According to Barack Obama, if things in America are “worse instead of better,” it’s not because of poor presidential leadership, lack of economic direction, out-of-control spending, class warfare, expanding entitlement programs, or regulations gone awry. Without mentioning them by name, Obama intimated that the situation in Washington DC is the result of rabid Republicans driven by a rowdy band of Tea Party activists who refuse to tax and spend the country into oblivion.
Instead of coming up with a valid plan to address the nation’s ills, the President assumes the role of the injured party and accepts none of the guilt. The embodiment of partisan politics, Barack Obama, told his audience “There is nothing wrong with our country. There is something wrong with our politics. There’s something wrong with our politics that we need to fix.”
President Obama blamed “partisan brinkmanship” for getting in the way of an economic recovery, implying that for some – but certainly not the guy gassing up the reelection bus on company time – the “next election is more important than fulfilling [a] responsibility to…our country.”

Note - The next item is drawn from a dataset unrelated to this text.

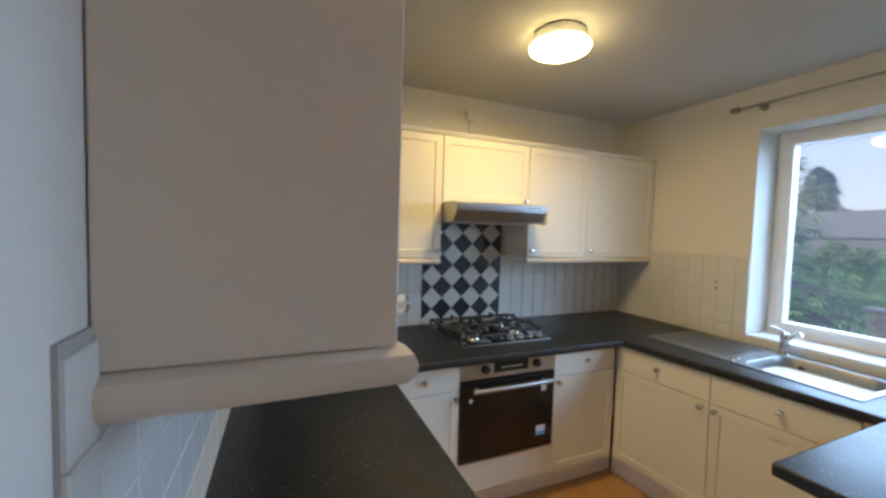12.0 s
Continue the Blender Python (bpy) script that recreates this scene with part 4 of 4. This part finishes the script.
def far_house(x, y, w, d, eaves, ridge, label, turn=0, wall=None, glazed=True):
    h = thing("far_house", (x, y, GZ), label, "house", "far houses")
    m = Matrix.Translation((x, y, 0)) @ pose(0, 0, 0, 0, 0, turn)
    part("wall", box(B(), -w / 2, -d / 2, GZ, w / 2, d / 2, eaves), wall or COPING, h, m=m)
    bm = B()
    a = [bm.verts.new(p) for p in ((-w / 2 - 0.3, -d / 2 - 0.3, eaves), (-w / 2 - 0.3, d / 2 + 0.3, eaves), (-w / 2 - 0.3, 0, ridge))]
    b = [bm.verts.new(p) for p in ((w / 2 + 0.3, -d / 2 - 0.3, eaves), (w / 2 + 0.3, d / 2 + 0.3, eaves), (w / 2 + 0.3, 0, ridge))]
    bm.faces.new(a), bm.faces.new(b)
    for i in range(3):
        bm.faces.new((a[i], a[(i + 1) % 3], b[(i + 1) % 3], b[i]))
    # roof colour has the distance haze mixed in
    part("roof", bm, ROOF_HAZED, h, m=m)
    for k in (-0.28, 0.28):
        for z0 in (GZ + 0.9, GZ + 3.4):
            if glazed and z0 + 1.2 < eaves:
                wnd = part("window", box(B(), k * w - 0.7, d / 2, z0, k * w + 0.7, d / 2 + 0.05, z0 + 1.2), FASCIA, h, "white window", m=m)
                part("pane", box(B(), k * w - 0.58, d / 2 + 0.05, z0 + 0.1, k * w + 0.58, d / 2 + 0.06, z0 + 1.1), BLACKGLASS, wnd, m=m)


# the first house's wall grey imitates a silhouette dimmed by haze
far_house(21.1, -51.2, 10, 7, 1.9, 4.7, "far two-storey house with a dark roof, its walls greyed by painted haze", -15, make("hazed_wall", (0.17, 0.175, 0.18), 0.9, vary=0.15), False)
far_house(33, -49, 9, 7, 0.2, 2.3, "far pale house with a low roof greyed by painted haze", -10)
far_house(2, -52, 10, 7, 0.4, 3.0, "far pale house with a dark roof", 10)
far_house(22, 4.0, 10, 8, 2.4, 5.2, "two-storey red brick house facing the far room", 90, BRICK)

# ---- wall tiles ----
def tile_mesh(w, h):
    bm = B()
    t, c = 0.0055, 0.0016
    lo = [bm.verts.new((x, 0, z)) for x, z in ((0, 0), (w, 0), (w, h), (0, h))]
    mid = [bm.verts.new((x, -t + c, z)) for x, z in ((0, 0), (w, 0), (w, h), (0, h))]
    hi = [bm.verts.new((x, -t, z)) for x, z in ((c, c), (w - c, c), (w - c, h - c), (c, h - c))]
    bm.faces.new(hi)
    for i in range(4):
        j = (i + 1) % 4
        bm.faces.new((lo[i], lo[j], mid[j], mid[i]))
        bm.faces.new((mid[i], mid[j], hi[j], hi[i]))
    bmesh.ops.recalc_face_normals(bm, faces=bm.faces)
    me = bpy.data.meshes.new("tile")
    bm.to_mesh(me)
    bm.free()
    me.materials.append(TILE)
    return me


TILES = {}


def tiling(wall, place, a0, a1, z0, z1, size=0.1, first=0.1):
    """Square tiles from a0 to a1 and z0 to z1; place turns (a, z) into a pose with the tile facing out."""
    g = 0.003
    na, nz = math.ceil((a1 - a0) / size - 1e-6), math.ceil((z1 - z0) / size - 1e-6)
    for i in range(na):
        for j in range(nz):
            a, z = a0 + i * size, z0 + j * size + (first - size if j else 0)
            w, h = min(size, a1 - a) - g, min(size if j else first, z1 - z) - g
            if w < 0.008 or h < 0.008:
                continue
            key = (round(w, 3), round(h, 3))
            if key not in TILES:
                TILES[key] = tile_mesh(w, h)
            ob = new("tile", TILES[key])
            ob.parent = wall
            ob.matrix_basis = place(a, z)


obs = bpy.data.objects
ZW0 = 0.9145
part("grout", box(B(), XH - 0.005, YW + 0.005, ZW0, XH, YK - 0.001, 1.72), GROUT, obs["wall_cooker"])
tiling(obs["wall_cooker"], lambda a, z: pose(XH - 0.005, -a, z, 0, 0, -90), -2.298, -1.297, ZW0, 1.384, first=0.1245)
tiling(obs["wall_cooker"], lambda a, z: pose(XH - 0.005, -a, z, 0, 0, -90), -0.697, -YW - 0.006, ZW0, 1.384, first=0.1245)
part("grout", box(box(B(), 3.2635, YK - 0.005, ZW0, XH - 0.006, YK, 1.384), 3.20, YK - 0.005, ZW0, 3.2634, YK, 1.449), GROUT, obs["wall_kitchen_side"])
tiling(obs["wall_kitchen_side"], lambda a, z: pose(a, YK - 0.005, z), 3.264, XH - 0.012, ZW0, 1.384, first=0.1245)
tiling(obs["wall_kitchen_side"], lambda a, z: pose(a, YK - 0.005, z), 3.20, 3.2635, ZW0, 1.448, first=0.1245)
bm = B()
box(bm, W1[1], YW, ZW0, XH - 0.006, YW + 0.005, 1.437)
box(bm, 2.485, YW, ZW0, W1[0], YW + 0.005, 1.437)
box(bm, W1[0], YW, ZW0, W1[1], YW + 0.005, 0.954)
part("grout", bm, GROUT_C, obs["wall_window"])
for a0, a1, z1 in ((-XH + 0.012, -W1[1], 1.437), (-W1[0], -2.485, 1.437), (-W1[1], -W1[0], 0.954)):
    tiling(obs["wall_window"], lambda a, z: pose(-a, YW + 0.005, z, 0, 0, 180), a0, a1, ZW0, z1)


def clip(poly, y0, y1, z0, z1):
    for ax, lim, keep in ((0, y0, 1), (0, y1, -1), (1, z0, 1), (1, z1, -1)):
        out = []
        for p, q in zip(poly, poly[1:] + poly[:1]):
            ip, iq = (p[ax] - lim) * keep >= 0, (q[ax] - lim) * keep >= 0
            if ip:
                out.append(p)
            if ip != iq:
                s = (lim - p[ax]) / (q[ax] - p[ax])
                out.append((p[0] + s * (q[0] - p[0]), p[1] + s * (q[1] - p[1])))
        poly = out
        if len(poly) < 3:
            return []
    return poly


# black and white tiles set on their points behind the hob
pitch = 0.0745
half = pitch - 0.0026
for i in range(-2, 12):
    for j in range(-2, 16):
        if (i + j) % 2:
            continue
        cy, cz = 0.705 + pitch * i, 0.868 + pitch * j
        poly = clip([(cy - half, cz), (cy, cz - half), (cy + half, cz), (cy, cz + half)], 0.6985, 1.2955, ZW0, 1.70)
        area = abs(sum(p[0] * q[1] - q[0] * p[1] for p, q in zip(poly, poly[1:] + poly[:1]))) / 2 if poly else 0
        if area < 0.0002:
            continue
        bm = B()
        my, mz = sum(p[0] for p in poly) / len(poly), sum(p[1] for p in poly) / len(poly)
        lo = [bm.verts.new((XH - 0.005, y, z)) for y, z in poly]
        mid = [bm.verts.new((XH - 0.0092, y, z)) for y, z in poly]
        hi = [bm.verts.new((XH - 0.0108, y + (my - y) * 0.03, z + (mz - z) * 0.03)) for y, z in poly]
        bm.faces.new(hi)
        for k in range(len(poly)):
            l = (k + 1) % len(poly)
            bm.faces.new((lo[k], lo[l], mid[l], mid[k]))
            bm.faces.new((mid[k], mid[l], hi[l], hi[k]))
        part("tile", bm, TILED if i % 2 == 0 else TILE, obs["wall_cooker"])

# ---- floor boards ----
def board_mesh(length, width):
    bm = B()
    c = 0.0008
    v = ((0, 0), (length, 0), (length, width), (0, width))
    lo = [bm.verts.new((x, y, -0.008)) for x, y in v]
    mid = [bm.verts.new((x, y, -c)) for x, y in v]
    hi = [bm.verts.new((min(max(x, c), length - c), min(max(y, c), width - c), 0)) for x, y in v]
    bm.faces.new(hi)
    for i in range(4):
        j = (i + 1) % 4
        bm.faces.new((lo[i], lo[j], mid[j], mid[i]))
        bm.faces.new((mid[i], mid[j], hi[j], hi[i]))
    bmesh.ops.recalc_face_normals(bm, faces=bm.faces)
    me = bpy.data.meshes.new("board")
    bm.to_mesh(me)
    bm.free()
    me.materials.append(FLOOR)
    return me


BOARDS = {}
rnd = random.Random(11)
y = YW - 0.02
while y < 3.62:
    x = XW - 0.02 - rnd.choice((0.0, 0.43, 0.86, 0.65, 0.21))
    lim = 7.40 if y > 2.15 else XH + 0.05
    while x < lim:
        x0, x1 = max(x, XW - 0.02 if y < 3.2 else 2.12), min(x + 1.29, lim)
        if x1 - x0 > 0.03:
            key = round(x1 - x0 - 0.0008, 4)
            if key not in BOARDS:
                BOARDS[key] = board_mesh(key, 0.1945)
            ob = new("board", BOARDS[key])
            ob.parent = floor
            ob.location = (x0, y, 0)
        x += 1.29
    y += 0.195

“Frustrated” with his inability to get his own way, the President, who seems loath to confront opposing viewpoints, apparently holds Congress responsible for the Standard & Poor’s downgrade based on Republicans’ unwillingness to “compromise,” by which he means letting him have exactly what he wanted, a move that would have caused the economy to be downgraded anyway.
The President extolled the benefits of “living within [one’s] means” and “living up to [one’s] responsibilities,” both of which the direction of his economic philosophy fails to do. Then Obama challenged anyone who doesn’t agree with him to exhibit “decency…honor [and] discipline” by – you guessed it – agreeing with him.

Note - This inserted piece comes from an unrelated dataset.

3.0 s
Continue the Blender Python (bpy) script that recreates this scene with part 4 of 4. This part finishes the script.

Assuming the role of a veteran Teleprompter reader, a theatrical Obama exhorted his audience to chide the right wing of the unsubmissive Congress: “You’ve got to tell them you’ve had enough of the theatrics. You’ve had enough of the politics… You’ve got to send that message to Congress…And if they’re listening hard enough, maybe they’ll come back to Washington ready to compromise and ready to create jobs and ready to reduce our deficit — ready to do what you sent them there to do.”
Earth to Obama – America already sent a message to Congress; we sent them there to do what they’re doing, attempting to stop you. You’re the one not getting the message.
While out “listening” in his diesel-powered political dog and pony show, instead of instructing everyone else, maybe Obama could take his own advice and “spend more time out [there] listening” to Americans. If he did, it’s likely he’d be shocked to “hear how fed up” the nation is with his overbearing “ultimatums” and continual “drawing lines in the sand.”
Either way, in a typical attempt to further portray political opposition as the sole obstacle to economic success, President Barack Obama, ever deficient in personal self-awareness, once again projected his own intentions onto the other side: “There are some in Congress right now who would rather see their opponents lose than see America win.”
The truth is, despite his cross-country bus tours, immature finger-pointing, and repetitive partisan rhetoric, Barack Obama’s objectives and ambitions are clearly antithetical to the nation’s well being, and when he loses the next election, that will be when the American people win.